Input for this task:

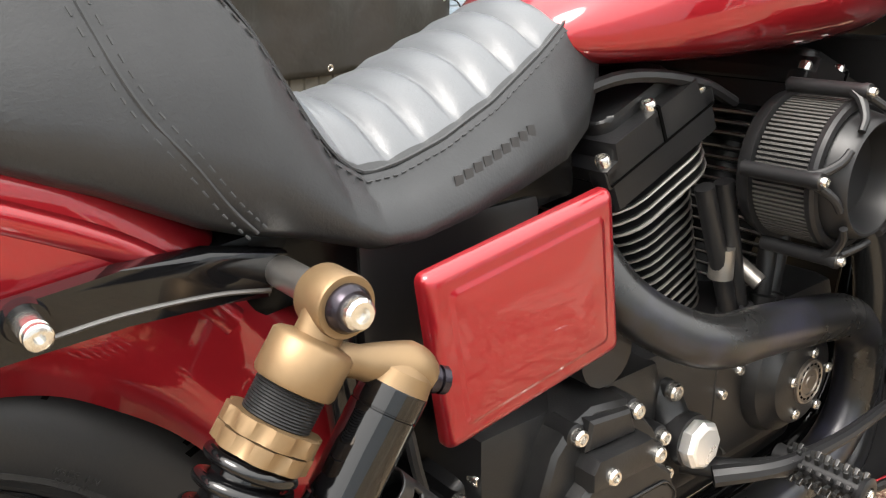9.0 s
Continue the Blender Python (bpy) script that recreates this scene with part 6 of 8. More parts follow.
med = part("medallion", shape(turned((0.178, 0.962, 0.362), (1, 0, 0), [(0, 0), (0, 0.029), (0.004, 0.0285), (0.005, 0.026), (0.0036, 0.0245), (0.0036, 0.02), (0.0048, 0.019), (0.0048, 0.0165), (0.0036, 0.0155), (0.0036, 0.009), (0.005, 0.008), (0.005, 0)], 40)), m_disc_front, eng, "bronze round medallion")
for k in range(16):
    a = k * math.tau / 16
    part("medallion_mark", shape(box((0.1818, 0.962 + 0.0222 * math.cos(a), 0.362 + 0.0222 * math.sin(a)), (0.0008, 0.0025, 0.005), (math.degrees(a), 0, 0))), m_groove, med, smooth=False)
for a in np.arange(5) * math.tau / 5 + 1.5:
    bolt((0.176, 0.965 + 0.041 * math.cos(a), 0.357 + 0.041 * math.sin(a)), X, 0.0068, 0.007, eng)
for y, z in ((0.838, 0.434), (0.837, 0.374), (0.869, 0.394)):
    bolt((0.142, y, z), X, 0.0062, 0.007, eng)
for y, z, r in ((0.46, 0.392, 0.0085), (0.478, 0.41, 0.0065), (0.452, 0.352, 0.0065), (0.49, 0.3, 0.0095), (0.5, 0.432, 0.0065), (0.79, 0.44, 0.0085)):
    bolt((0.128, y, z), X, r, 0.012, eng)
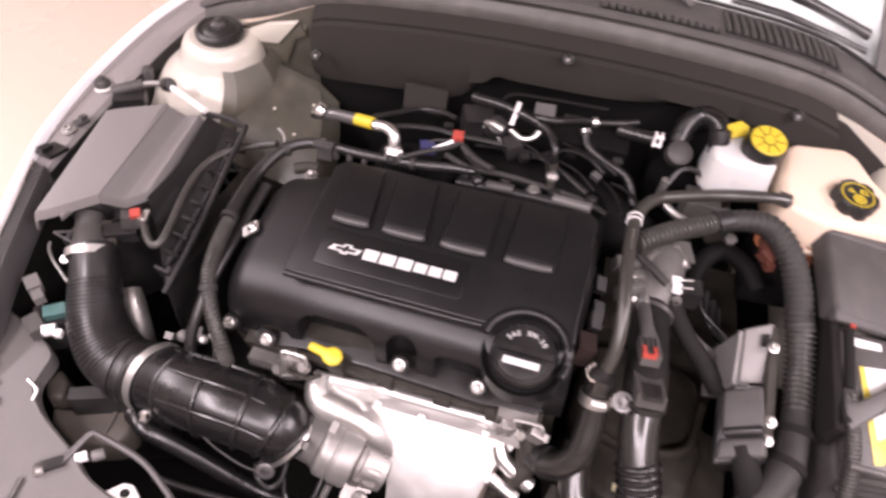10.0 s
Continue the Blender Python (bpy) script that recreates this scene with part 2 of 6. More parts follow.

Work required:
Print the entries above exactly, taking out only the pictures.

Response:
9.0 s
Continue the Blender Python (bpy) script that recreates this scene with part 6 of 8. More parts follow.
med = part("medallion", shape(turned((0.178, 0.962, 0.362), (1, 0, 0), [(0, 0), (0, 0.029), (0.004, 0.0285), (0.005, 0.026), (0.0036, 0.0245), (0.0036, 0.02), (0.0048, 0.019), (0.0048, 0.0165), (0.0036, 0.0155), (0.0036, 0.009), (0.005, 0.008), (0.005, 0)], 40)), m_disc_front, eng, "bronze round medallion")
for k in range(16):
    a = k * math.tau / 16
    part("medallion_mark", shape(box((0.1818, 0.962 + 0.0222 * math.cos(a), 0.362 + 0.0222 * math.sin(a)), (0.0008, 0.0025, 0.005), (math.degrees(a), 0, 0))), m_groove, med, smooth=False)
for a in np.arange(5) * math.tau / 5 + 1.5:
    bolt((0.176, 0.965 + 0.041 * math.cos(a), 0.357 + 0.041 * math.sin(a)), X, 0.0068, 0.007, eng)
for y, z in ((0.838, 0.434), (0.837, 0.374), (0.869, 0.394)):
    bolt((0.142, y, z), X, 0.0062, 0.007, eng)
for y, z, r in ((0.46, 0.392, 0.0085), (0.478, 0.41, 0.0065), (0.452, 0.352, 0.0065), (0.49, 0.3, 0.0095), (0.5, 0.432, 0.0065), (0.79, 0.44, 0.0085)):
    bolt((0.128, y, z), X, r, 0.012, eng)
10.0 s
Continue the Blender Python (bpy) script that recreates this scene with part 2 of 6. More parts follow.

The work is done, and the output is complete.